D’autres restrictions pourraient se profiler à l’horizon. En mai dernier, la CFTC a proposé d’interdire les pronostics liés aux campagnes politiques, aux cérémonies de remise de prix ou aux événements sportifs, les jugeant « contraires à l’intérêt public ». En réponse à la demande de commentaires de Forbes, la CFTC a fait référence à son accord avec Polymarket et a déclaré que la période de commentaires pour la proposition de règle se terminerait le 8 août.

Cependant, le 28 juin, dans l’affaire Loper Bright Enterprises v. Raimondo, la Cour suprême a invalidé la réglementation d’une agence fédérale concernant les bateaux de pêche, renversant ainsi le principe dit de « déférence Chevron », qui permettait aux agences fédérales d’appliquer des réglementations basées sur leurs interprétations de lois parfois ambiguës.

Par conséquent, des agences telles que la Securities and Exchange Commission (SEC) et la CFTC seront désormais confrontées à des défis. Cela pourrait constituer un tournant pour les marchés de prédiction tels que Polymarket, qui subissent la pression de la CFTC.

Giancarlo a déclaré : « Je pense que la tendance à long terme est à l’acceptation des marchés prédictifs ».

Conclusion

Une question importante qui se pose pour l’avenir de Polymarket est de savoir comment il maintiendra son volume de transactions et sa dynamique de croissance après l’élection de novembre 2024. M. Coplan et ses partisans ne semblent pas inquiets. « En effet, le volume des transactions est souvent stimulé par des événements tels que les élections, mais il y aura toujours des événements majeurs à l’avenir, et dans un monde de plus en plus turbulent, cet impact pourrait être encore plus important.

Un autre moteur de la croissance continue est le désir croissant des gens de participer aux prédictions et de voir ce que les autres croient vraiment ; c’est un défi pour les médias sociaux traditionnels, et encore plus pour la genAI, car créer beaucoup de contenu inexact n’est pas puni », a déclaré M. Bhargava, de General Catalyst.

Étant donné les faibles barrières à l’entrée des crypto-monnaies, la concurrence constituera un autre défi majeur pour Polymarket. Des memecoins comme DJT sont déjà devenus des proxys pour les marchés de prédiction. Le secteur a également attiré des courtiers comme Interactive Brokers du milliardaire Thomas Peterffy, qui a récemment annoncé le lancement du marché prévisionnel ForecastEx, offrant des contrats prévisionnels basés sur des données économiques clés telles que le taux cible des fonds fédéraux américains et l’indice des prix à la consommation aux États-Unis.

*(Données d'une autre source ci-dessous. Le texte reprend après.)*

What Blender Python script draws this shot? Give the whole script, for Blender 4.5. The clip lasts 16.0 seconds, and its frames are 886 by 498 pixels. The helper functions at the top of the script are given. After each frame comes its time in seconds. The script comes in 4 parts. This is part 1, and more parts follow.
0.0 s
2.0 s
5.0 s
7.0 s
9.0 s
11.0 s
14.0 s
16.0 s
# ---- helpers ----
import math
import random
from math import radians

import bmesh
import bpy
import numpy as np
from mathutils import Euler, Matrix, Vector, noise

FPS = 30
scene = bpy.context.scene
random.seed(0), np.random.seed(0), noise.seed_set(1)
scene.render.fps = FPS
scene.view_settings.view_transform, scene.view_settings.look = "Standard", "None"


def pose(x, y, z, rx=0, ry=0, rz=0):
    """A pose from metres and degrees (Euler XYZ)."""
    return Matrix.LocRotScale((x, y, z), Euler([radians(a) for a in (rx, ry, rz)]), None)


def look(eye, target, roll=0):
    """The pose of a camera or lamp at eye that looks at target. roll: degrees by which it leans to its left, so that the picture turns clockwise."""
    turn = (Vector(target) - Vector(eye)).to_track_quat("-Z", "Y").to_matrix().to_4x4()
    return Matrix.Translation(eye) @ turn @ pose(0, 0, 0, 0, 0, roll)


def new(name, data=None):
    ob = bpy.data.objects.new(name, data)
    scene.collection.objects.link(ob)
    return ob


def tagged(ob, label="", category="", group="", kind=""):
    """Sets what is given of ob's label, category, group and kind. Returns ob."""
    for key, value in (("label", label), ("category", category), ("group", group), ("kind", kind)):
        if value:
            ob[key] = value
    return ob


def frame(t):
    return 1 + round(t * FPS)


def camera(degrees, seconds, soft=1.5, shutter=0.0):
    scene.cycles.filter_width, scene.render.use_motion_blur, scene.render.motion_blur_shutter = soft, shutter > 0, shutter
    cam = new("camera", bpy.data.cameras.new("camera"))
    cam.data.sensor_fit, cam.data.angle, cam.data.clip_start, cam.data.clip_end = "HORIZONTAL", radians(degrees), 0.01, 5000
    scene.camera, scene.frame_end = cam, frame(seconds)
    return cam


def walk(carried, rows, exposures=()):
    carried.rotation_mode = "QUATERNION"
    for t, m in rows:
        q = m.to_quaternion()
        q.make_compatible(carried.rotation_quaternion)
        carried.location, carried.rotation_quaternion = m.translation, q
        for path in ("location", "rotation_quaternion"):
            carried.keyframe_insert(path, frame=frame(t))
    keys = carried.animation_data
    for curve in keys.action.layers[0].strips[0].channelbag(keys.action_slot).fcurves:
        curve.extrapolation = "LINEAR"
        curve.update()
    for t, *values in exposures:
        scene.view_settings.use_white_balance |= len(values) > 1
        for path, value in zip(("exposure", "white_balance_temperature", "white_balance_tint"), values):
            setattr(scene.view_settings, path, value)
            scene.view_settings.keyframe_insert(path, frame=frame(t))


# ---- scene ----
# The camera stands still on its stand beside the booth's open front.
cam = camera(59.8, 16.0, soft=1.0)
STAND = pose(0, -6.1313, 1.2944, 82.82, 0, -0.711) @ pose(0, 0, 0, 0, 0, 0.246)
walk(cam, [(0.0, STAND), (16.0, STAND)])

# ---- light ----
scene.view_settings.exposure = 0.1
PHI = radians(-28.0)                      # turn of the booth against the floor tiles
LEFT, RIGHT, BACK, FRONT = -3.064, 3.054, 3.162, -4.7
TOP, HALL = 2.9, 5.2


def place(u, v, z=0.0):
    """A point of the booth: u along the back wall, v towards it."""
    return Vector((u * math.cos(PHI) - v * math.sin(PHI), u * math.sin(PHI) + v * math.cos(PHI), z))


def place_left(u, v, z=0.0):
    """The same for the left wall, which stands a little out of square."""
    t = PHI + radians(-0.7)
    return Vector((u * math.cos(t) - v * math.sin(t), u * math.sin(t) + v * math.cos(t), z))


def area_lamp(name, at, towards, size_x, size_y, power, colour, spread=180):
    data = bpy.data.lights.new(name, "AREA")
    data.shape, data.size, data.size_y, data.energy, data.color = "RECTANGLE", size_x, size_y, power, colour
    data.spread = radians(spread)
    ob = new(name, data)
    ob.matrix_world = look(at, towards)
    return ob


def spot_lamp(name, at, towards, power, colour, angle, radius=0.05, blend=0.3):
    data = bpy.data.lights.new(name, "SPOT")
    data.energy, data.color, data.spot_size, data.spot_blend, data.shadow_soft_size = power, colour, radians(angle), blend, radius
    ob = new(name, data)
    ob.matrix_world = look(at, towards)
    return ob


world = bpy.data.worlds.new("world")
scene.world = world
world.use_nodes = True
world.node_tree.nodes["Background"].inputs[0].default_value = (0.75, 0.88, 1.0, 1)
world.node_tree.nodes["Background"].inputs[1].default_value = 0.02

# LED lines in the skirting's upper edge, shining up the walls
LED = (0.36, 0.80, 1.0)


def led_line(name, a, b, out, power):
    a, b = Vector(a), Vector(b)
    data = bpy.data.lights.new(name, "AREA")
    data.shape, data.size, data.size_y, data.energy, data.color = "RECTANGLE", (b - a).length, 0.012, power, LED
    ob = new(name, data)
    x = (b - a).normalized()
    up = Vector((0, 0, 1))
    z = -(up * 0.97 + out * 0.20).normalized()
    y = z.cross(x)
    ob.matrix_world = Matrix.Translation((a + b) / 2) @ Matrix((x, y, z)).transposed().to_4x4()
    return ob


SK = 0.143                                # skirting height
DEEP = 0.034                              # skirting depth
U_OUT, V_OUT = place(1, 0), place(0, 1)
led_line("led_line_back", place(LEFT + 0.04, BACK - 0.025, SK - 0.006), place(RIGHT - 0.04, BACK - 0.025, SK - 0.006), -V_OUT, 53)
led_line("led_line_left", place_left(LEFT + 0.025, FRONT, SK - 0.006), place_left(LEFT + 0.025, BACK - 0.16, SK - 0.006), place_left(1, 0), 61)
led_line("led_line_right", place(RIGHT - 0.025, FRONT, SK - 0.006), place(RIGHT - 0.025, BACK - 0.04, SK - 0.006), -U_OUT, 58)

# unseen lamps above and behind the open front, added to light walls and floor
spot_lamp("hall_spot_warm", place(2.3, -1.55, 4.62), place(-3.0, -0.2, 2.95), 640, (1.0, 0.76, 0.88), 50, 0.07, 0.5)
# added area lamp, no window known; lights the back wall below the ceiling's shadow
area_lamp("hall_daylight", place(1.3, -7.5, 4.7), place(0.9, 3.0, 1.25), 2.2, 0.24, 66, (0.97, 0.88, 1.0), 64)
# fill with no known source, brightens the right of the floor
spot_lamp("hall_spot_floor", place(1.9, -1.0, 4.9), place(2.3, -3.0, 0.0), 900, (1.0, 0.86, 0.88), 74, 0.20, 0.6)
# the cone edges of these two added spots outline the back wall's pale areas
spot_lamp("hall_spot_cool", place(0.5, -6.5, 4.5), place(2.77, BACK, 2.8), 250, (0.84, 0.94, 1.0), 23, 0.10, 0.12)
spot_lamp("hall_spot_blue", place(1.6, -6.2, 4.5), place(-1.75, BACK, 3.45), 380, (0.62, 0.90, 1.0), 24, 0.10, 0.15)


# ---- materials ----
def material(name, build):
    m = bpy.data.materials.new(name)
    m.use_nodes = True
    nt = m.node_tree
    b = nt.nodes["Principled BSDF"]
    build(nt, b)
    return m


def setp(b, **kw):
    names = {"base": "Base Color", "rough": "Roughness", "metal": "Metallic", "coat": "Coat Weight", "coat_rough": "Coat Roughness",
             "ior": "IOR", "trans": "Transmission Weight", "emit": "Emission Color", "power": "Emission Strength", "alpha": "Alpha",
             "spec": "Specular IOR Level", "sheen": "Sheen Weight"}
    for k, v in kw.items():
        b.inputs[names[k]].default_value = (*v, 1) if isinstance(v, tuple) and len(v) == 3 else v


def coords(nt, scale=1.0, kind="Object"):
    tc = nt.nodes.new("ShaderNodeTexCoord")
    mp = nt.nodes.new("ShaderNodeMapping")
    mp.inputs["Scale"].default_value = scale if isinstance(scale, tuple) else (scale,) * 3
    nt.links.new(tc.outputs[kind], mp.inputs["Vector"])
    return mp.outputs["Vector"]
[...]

En avril, la société commerciale Susquehanna International, détenue par le milliardaire Jeff Yass, a formé une équipe spécialisée dans la commercialisation de Kalshi, le concurrent de Polymarket.

Malgré la concurrence de la finance traditionnelle, M. Schmidt, de Dragonfly, reste optimiste quant aux chances de Coplan de créer un marché de prédiction durable. « En fin de compte, la capacité de Polymarket à permettre aux créateurs de créer de nouveaux marchés est son arme secrète, que les concurrents financiers traditionnels ne peuvent pas facilement reproduire », a-t-il déclaré. « Pensez à YouTube, pas à la télévision.